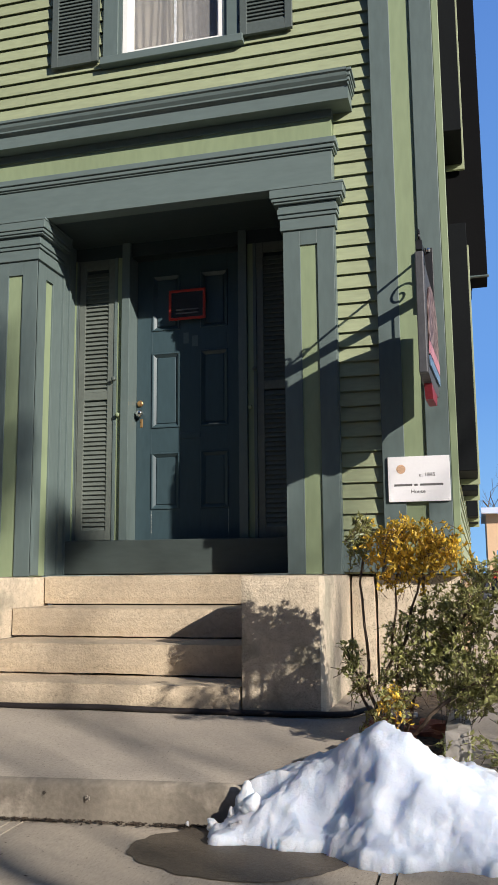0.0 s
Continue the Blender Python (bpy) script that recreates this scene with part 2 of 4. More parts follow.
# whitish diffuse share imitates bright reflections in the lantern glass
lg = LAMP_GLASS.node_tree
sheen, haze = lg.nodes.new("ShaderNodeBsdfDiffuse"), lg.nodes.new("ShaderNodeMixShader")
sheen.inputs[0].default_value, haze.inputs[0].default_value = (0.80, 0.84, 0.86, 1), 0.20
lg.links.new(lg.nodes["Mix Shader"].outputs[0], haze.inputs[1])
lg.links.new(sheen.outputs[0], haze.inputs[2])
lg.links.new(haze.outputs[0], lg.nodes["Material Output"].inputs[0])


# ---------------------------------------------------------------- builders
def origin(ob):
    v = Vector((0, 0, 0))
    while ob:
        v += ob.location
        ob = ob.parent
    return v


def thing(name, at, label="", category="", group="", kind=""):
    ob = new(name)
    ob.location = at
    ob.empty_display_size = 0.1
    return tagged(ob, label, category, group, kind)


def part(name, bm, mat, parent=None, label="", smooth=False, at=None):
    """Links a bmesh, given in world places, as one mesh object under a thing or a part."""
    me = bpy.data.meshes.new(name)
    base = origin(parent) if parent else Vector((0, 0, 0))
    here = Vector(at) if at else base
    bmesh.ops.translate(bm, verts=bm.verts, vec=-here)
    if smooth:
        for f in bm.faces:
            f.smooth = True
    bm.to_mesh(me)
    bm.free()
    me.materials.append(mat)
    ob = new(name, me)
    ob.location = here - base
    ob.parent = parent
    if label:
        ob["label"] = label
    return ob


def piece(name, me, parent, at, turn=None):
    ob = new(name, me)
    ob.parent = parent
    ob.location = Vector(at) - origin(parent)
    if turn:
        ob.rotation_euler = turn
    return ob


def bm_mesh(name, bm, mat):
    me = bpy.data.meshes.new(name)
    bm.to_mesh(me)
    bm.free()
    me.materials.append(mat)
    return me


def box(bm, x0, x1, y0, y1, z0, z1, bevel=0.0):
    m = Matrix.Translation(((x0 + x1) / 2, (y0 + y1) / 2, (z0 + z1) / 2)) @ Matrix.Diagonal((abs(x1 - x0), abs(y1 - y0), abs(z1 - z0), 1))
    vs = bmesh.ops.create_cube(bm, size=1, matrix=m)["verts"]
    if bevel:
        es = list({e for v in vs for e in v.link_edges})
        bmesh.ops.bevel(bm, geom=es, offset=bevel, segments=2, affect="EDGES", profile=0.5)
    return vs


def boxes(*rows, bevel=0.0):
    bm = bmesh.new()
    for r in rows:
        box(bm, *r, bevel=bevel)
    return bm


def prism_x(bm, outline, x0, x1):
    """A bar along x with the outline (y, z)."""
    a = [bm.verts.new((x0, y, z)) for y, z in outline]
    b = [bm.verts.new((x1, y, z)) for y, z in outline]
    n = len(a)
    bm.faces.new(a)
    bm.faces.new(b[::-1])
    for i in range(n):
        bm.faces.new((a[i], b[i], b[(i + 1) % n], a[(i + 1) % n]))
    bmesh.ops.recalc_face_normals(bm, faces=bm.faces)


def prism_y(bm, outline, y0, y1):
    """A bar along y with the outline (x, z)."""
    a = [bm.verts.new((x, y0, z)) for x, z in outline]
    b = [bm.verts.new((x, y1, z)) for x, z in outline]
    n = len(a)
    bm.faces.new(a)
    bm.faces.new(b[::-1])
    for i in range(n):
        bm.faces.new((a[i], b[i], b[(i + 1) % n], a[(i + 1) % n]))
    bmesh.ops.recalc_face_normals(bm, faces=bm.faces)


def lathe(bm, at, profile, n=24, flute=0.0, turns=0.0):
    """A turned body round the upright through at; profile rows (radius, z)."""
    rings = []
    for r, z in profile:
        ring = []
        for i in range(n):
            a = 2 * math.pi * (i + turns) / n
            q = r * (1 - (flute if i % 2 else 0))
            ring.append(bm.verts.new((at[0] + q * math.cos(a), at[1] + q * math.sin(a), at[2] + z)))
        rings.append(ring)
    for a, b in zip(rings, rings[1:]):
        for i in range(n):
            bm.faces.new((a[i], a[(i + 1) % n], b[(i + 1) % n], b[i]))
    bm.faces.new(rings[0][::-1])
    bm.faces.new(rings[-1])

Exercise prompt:
Using the data above, repeat exactly the lines that begin at the line with "Continue the Blender" and end at the line with "return tagged(ob, label, category, group, kind)", both ends included.

Written solution:
Continue the Blender Python (bpy) script that recreates this scene with part 2 of 4. More parts follow.
# whitish diffuse share imitates bright reflections in the lantern glass
lg = LAMP_GLASS.node_tree
sheen, haze = lg.nodes.new("ShaderNodeBsdfDiffuse"), lg.nodes.new("ShaderNodeMixShader")
sheen.inputs[0].default_value, haze.inputs[0].default_value = (0.80, 0.84, 0.86, 1), 0.20
lg.links.new(lg.nodes["Mix Shader"].outputs[0], haze.inputs[1])
lg.links.new(sheen.outputs[0], haze.inputs[2])
lg.links.new(haze.outputs[0], lg.nodes["Material Output"].inputs[0])


# ---------------------------------------------------------------- builders
def origin(ob):
    v = Vector((0, 0, 0))
    while ob:
        v += ob.location
        ob = ob.parent
    return v


def thing(name, at, label="", category="", group="", kind=""):
    ob = new(name)
    ob.location = at
    ob.empty_display_size = 0.1
    return tagged(ob, label, category, group, kind)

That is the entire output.